Gute Pflege zeigt, was auch jenseits des Krankenzimmers wichtig ist
Pflege ist ein Beruf, kein Job. Es war nie anders: In mittelalterlichen Hospizen pflegten Nonnen aus gläubiger Nächstenliebe die Kranken und Sterbenden. Florence Nightingale, die Begründerin der professionellen Pflege, verstand sich als Fachfrau für Pflege und Hygienestatistik und zugleich als „von Gott in den Dienst gerufen“. Ob in gegenwärtigen Zeiten religiöser Glaube oder andere Überzeugungen Pflegende motivieren: Sie sehen Pflege als Beruf, der sinnvoll ist, der Sinn gibt, der zufrieden macht – so lange er nicht zur Satt-und-Sauber-Pflege verkommt, weil Renditeerwartungen und Effizienzmaximierung Würdigung und Beziehungsarbeit unmöglich machen.
Gute Pflege ist ein Stachel im Fleisch eines Gesundheitssystems, das einseitig auf Zähl- und Messbares setzt und nur an diesen Zahlen festmacht, was als effektiv und effizient gilt. Aber noch mehr: Gute Pflege zeigt wie in einem Brennglas, was auch jenseits der Krankenzimmer wichtig ist: Anerkennung von Menschenwürde ohne Leistungsnachweis. Angewiesenheit als Bedingung des Lebens. Macht auch als Macht, Ohnmacht auszuhalten. Einheit von Leib und Seele. Berufung als weiterhin zeitgemäßes Leitbild.

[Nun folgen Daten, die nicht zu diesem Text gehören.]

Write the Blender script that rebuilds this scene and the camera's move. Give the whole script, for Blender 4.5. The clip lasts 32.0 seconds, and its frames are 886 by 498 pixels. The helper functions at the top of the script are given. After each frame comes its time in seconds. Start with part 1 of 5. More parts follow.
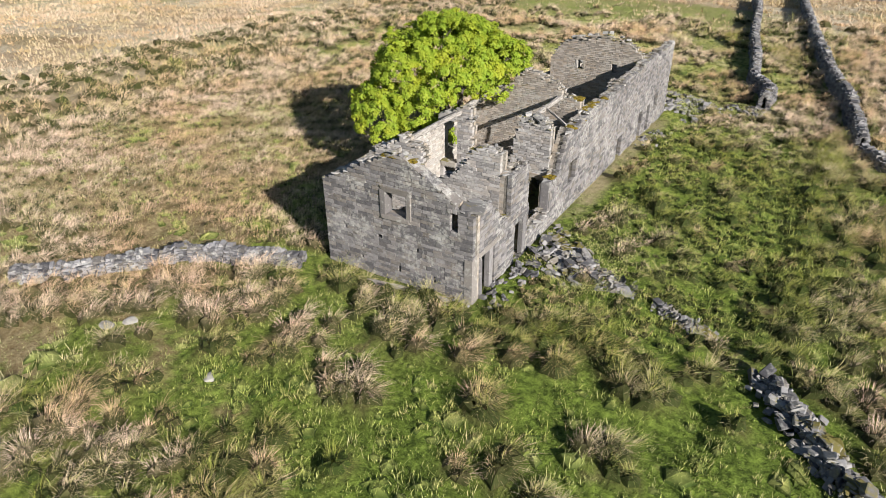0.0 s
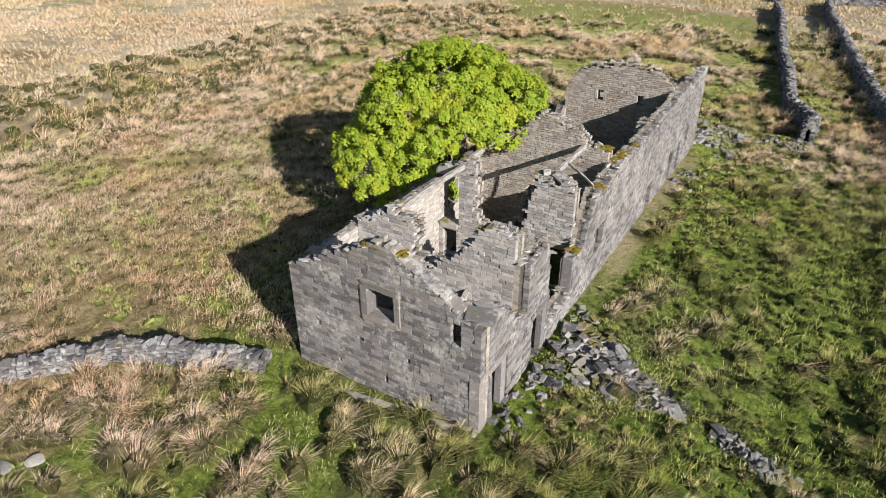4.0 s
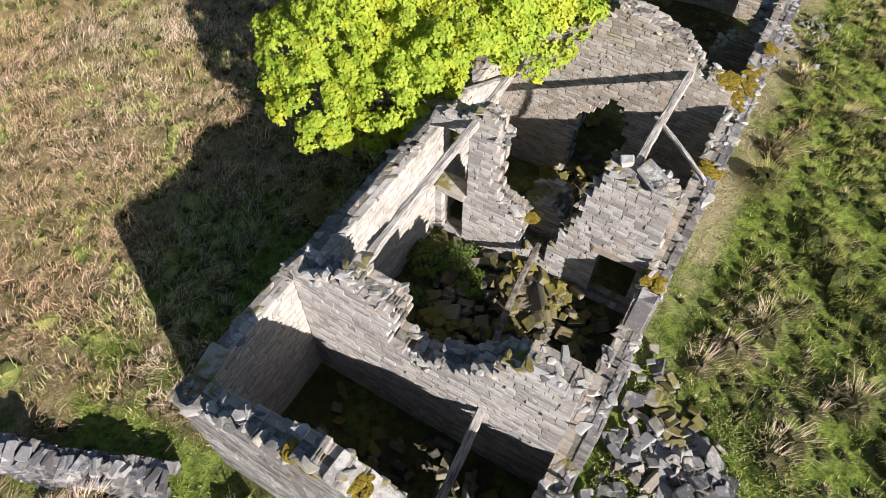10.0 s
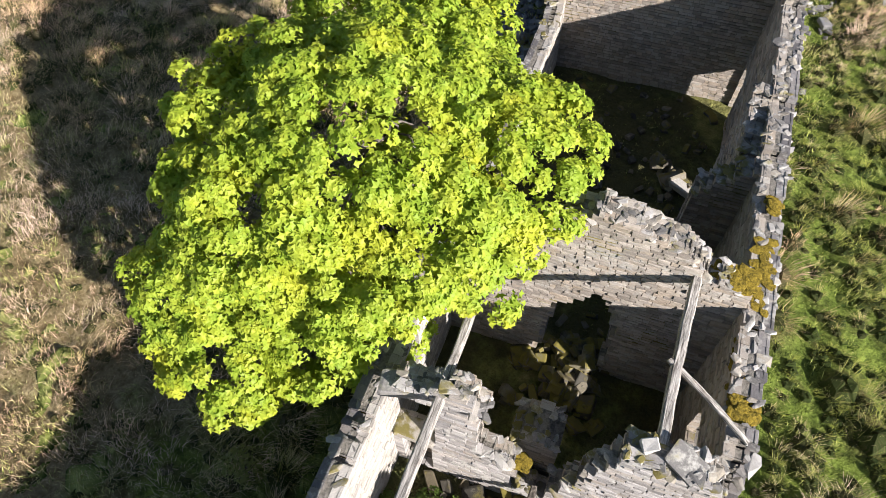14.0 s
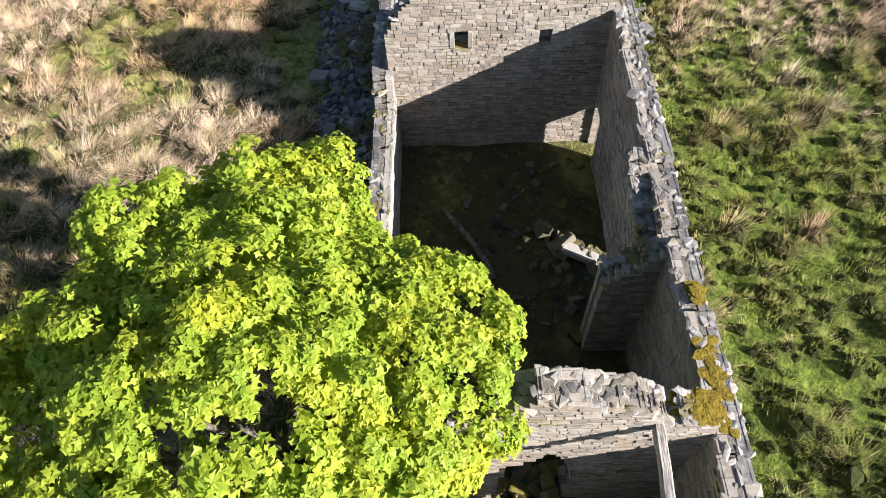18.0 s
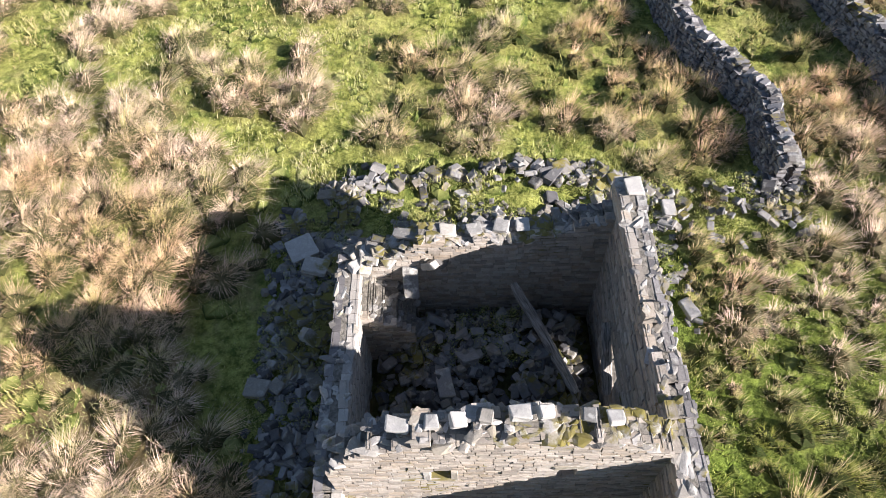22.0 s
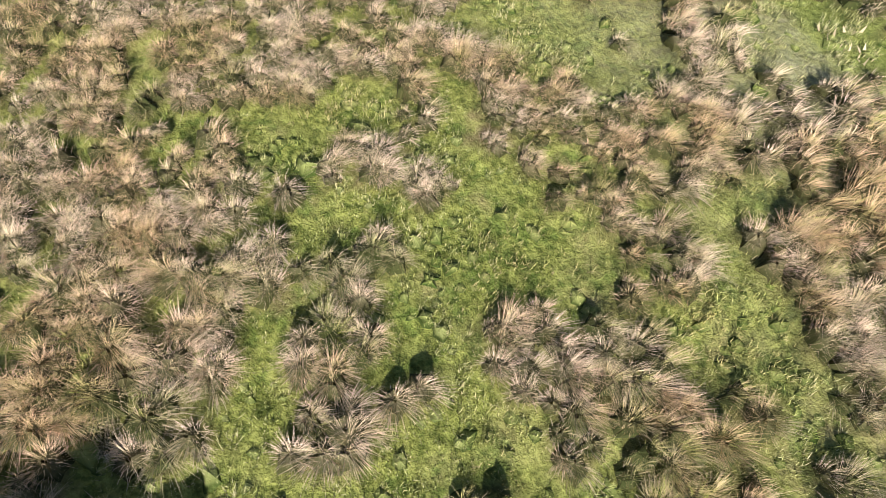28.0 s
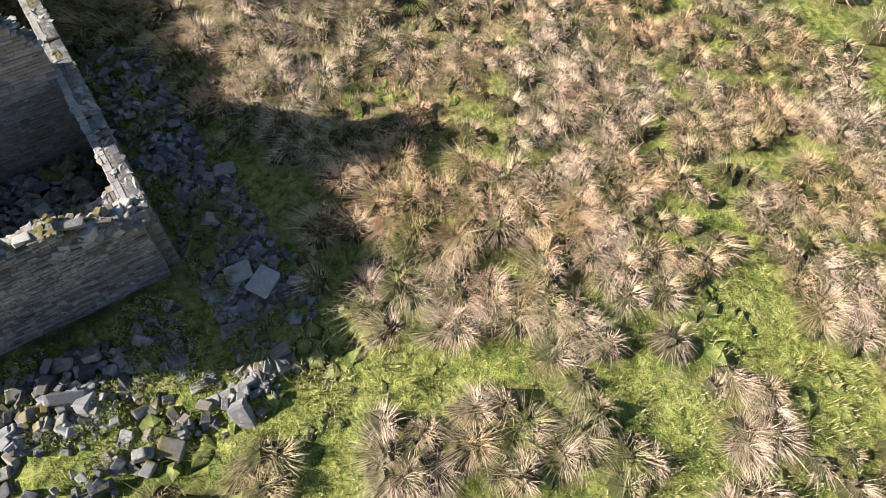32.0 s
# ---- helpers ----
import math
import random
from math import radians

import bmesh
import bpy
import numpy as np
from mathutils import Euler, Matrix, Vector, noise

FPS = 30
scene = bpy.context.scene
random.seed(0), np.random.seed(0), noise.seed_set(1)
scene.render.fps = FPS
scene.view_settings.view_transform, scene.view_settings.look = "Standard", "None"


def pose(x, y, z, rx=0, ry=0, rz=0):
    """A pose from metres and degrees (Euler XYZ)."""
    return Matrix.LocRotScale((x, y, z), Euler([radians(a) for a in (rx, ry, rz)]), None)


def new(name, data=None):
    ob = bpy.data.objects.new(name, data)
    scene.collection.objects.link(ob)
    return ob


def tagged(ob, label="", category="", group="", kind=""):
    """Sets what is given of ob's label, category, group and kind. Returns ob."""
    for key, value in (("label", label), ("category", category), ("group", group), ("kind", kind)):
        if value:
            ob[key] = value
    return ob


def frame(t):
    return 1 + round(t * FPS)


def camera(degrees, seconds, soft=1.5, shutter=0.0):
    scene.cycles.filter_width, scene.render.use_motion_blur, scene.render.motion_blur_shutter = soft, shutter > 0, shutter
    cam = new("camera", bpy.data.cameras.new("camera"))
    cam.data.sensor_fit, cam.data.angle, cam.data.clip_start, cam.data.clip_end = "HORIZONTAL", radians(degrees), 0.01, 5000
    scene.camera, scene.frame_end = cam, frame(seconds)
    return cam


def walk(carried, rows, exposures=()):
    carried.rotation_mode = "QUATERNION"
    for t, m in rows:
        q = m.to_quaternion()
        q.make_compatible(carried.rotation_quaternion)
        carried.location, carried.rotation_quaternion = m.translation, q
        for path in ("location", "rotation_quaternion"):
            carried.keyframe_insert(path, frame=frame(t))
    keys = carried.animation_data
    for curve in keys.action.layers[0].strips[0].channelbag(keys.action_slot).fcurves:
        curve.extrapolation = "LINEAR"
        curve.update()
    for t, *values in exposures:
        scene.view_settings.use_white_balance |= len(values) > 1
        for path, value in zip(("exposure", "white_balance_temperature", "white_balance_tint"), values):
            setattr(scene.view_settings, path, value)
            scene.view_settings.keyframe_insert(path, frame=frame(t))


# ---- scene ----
cam = camera(68.9, 32.0, soft=0.75)
METRES, EYE, TILT, LEAN, TURN = 70.0, 16.66, 0.0, 0.0, 30.8
ROWS = [
    (0.0, 0.0, 0.0, 0.0, -0.05, -29.09, 0.09),
    (0.5, 0.0001, 0.0058, 0.0003, -0.07, -29.13, 0.1),
    (1.0, 0.0001, 0.0141, 0.0007, -0.07, -29.15, 0.08),
    (1.5, 0.0003, 0.0241, 0.0013, -0.08, -29.17, 0.09),
    (2.0, 0.0008, 0.037, 0.0017, -0.07, -29.19, 0.08),
    (2.5, 0.0009, 0.0517, 0.0023, -0.06, -29.21, 0.07),
    (3.0, 0.0009, 0.068, 0.0028, -0.05, -29.22, 0.07),
    (3.5, 0.0008, 0.0848, 0.0035, -0.04, -29.22, 0.09),
    (5.5, 0.0011, 0.1571, 0.0069, -0.04, -29.08, 0.05),
    (6.0, 0.0013, 0.1759, 0.008, -0.03, -23.57, 0.02),
    (6.5, 0.0015, 0.1936, 0.0082, -0.03, -18.49, 0.02),
    (7.0, 0.0018, 0.2109, 0.0089, -0.03, -21.07, 0.02),
    (7.5, 0.0021, 0.2283, 0.0101, -0.04, -24.74, 0.01),
    (8.0, 0.0027, 0.2453, 0.011, -0.02, -29.6, -0.02),
    (8.5, 0.0026, 0.2611, 0.0116, -0.0, -36.9, -0.02),
    (9.0, 0.0023, 0.2767, 0.0122, 0.01, -43.6, -0.0),
    (9.5, 0.002, 0.2922, 0.013, 0.02, -49.03, 0.03),
    (10.0, 0.0016, 0.3078, 0.0139, 0.04, -54.3, 0.05),
    (10.5, 0.0009, 0.3232, 0.0146, 0.02, -55.87, 0.01),
    (11.0, 0.0004, 0.3383, 0.0157, 0.02, -55.88, 0.04),
    (11.5, 0.0002, 0.3528, 0.0164, 0.05, -55.78, 0.09),
    (12.0, 0.0009, 0.3675, 0.0172, -0.02, -55.75, 0.1),
    (12.5, 0.0021, 0.3816, 0.018, -0.88, -55.79, 0.21),
    (13.0, 0.0031, 0.394, 0.0185, -3.72, -55.78, 0.53),
    (13.5, 0.0041, 0.4053, 0.0188, -7.92, -55.79, 0.86),
    (14.0, 0.0052, 0.4154, 0.0192, -10.61, -55.81, 1.07),
    (14.5, 0.0063, 0.4245, 0.0194, -13.49, -55.83, 1.24),
    (15.0, 0.0078, 0.4331, 0.0196, -17.39, -55.94, 1.45),
    (15.5, 0.0094, 0.4404, 0.0197, -21.4, -55.97, 1.79),
    (17.5, 0.0191, 0.4684, 0.0199, -31.39, -56.19, 2.29),
    (18.0, 0.0237, 0.4778, 0.0201, -31.36, -56.17, 2.25),
    (18.5, 0.0309, 0.4907, 0.0207, -31.4, -56.12, 2.25),
    (19.0, 0.0409, 0.5073, 0.0219, -31.42, -56.12, 2.25),
    (19.5, 0.0535, 0.5268, 0.0233, -31.42, -56.09, 2.2),
    (20.0, 0.0666, 0.546, 0.0244, -31.41, -55.96, 2.18),
    (20.5, 0.0795, 0.5647, 0.0257, -31.38, -55.91, 2.16),
    (21.0, 0.0929, 0.5833, 0.0271, -31.38, -55.79, 2.11),
    (21.5, 0.1066, 0.6022, 0.0284, -31.4, -55.68, 2.09),
    (22.0, 0.1205, 0.6215, 0.0297, -31.42, -55.64, 2.04),
    (22.5, 0.1348, 0.6408, 0.0313, -31.41, -55.58, 2.05),
    (23.0, 0.1492, 0.6605, 0.033, -31.41, -55.56, 2.02),
    (23.5, 0.1637, 0.6801, 0.0345, -31.4, -55.52, 2.02),
    (24.0, 0.1777, 0.6994, 0.0362, -31.37, -55.48, 1.94),
    (24.5, 0.1911, 0.7186, 0.0375, -31.02, -55.4, 1.87),
    (25.0, 0.2041, 0.7379, 0.0386, -26.44, -55.22, 1.39),
    (25.5, 0.2172, 0.7569, 0.0399, -18.21, -55.07, 0.75),
    (27.5, 0.2554, 0.8308, 0.0458, 23.06, -55.9, -1.86),
    (28.0, 0.2593, 0.8463, 0.0463, 33.72, -56.26, -2.47),
    (28.5, 0.261, 0.8604, 0.0465, 43.97, -56.61, -3.05),
    (29.0, 0.2606, 0.8728, 0.0465, 54.12, -57.07, -3.55),
    (29.5, 0.2592, 0.8837, 0.0462, 64.33, -57.49, -3.91),
    (30.0, 0.2553, 0.8935, 0.0469, 74.53, -58.18, -4.13),
    (30.5, 0.252, 0.9017, 0.0464, 84.75, -58.63, -4.3),
    (31.0, 0.2475, 0.9079, 0.0463, 94.98, -59.19, -4.35),
    (31.5, 0.242, 0.9123, 0.0464, 105.23, -59.78, -4.32),
    (32.0, 0.2361, 0.9158, 0.0461, 115.47, -60.26, -4.12),
]
EXPOSURE = [(0, 0.82, 6500, 10), (3.5, 0.76, 6500, 12), (6, 0.78, 6500, 7), (7, 0.68, 6500, 7), (8, 0.67, 6500, 6), (9, 0.9, 6500, 9), (10, 1.07, 6500, 13), (13, 1.25, 6500, 13), (17, 1.4, 6500, 13), (20, 1.5, 6500, 13), (22, 1.6, 6500, 15), (24, 1.58, 6500, 17), (25, 1.42, 6500, 16), (28, 1.05, 6500, 5), (29, 1.07, 6500, 3), (30, 1.15, 6500, 3), (31, 1.31, 6500, 8), (32, 1.42, 6500, 10)]
walk(cam, [(t, pose(0, 0, EYE, TILT, LEAN, TURN) @ pose(METRES * x, METRES * y, METRES * z, 90 + pitch, roll, yaw)) for t, x, y, z, yaw, pitch, roll in ROWS], EXPOSURE)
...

In der Krise wird gute Pflege und das, was sie ausmacht, gesehen. Dankbarkeit kommt auf. Eine Wert-Schätzung wird eingeklagt. Das ist gut so. Eine verlässliche Umsetzung ist Verpflichtung für die Politik. Aber ebenso gilt es das, was gute Pflege zeigt, als Impulse für notwendige gesellschaftliche Veränderungsprozesse aufzunehmen – auch jenseits von Krankenzimmern und Gesundheitswesen. Diese Impulse sind Innovationspotentiale für eine Gesellschaft in der Corona-Krise und nach der Krise, weil gute Pflege zeigt, was wichtig ist.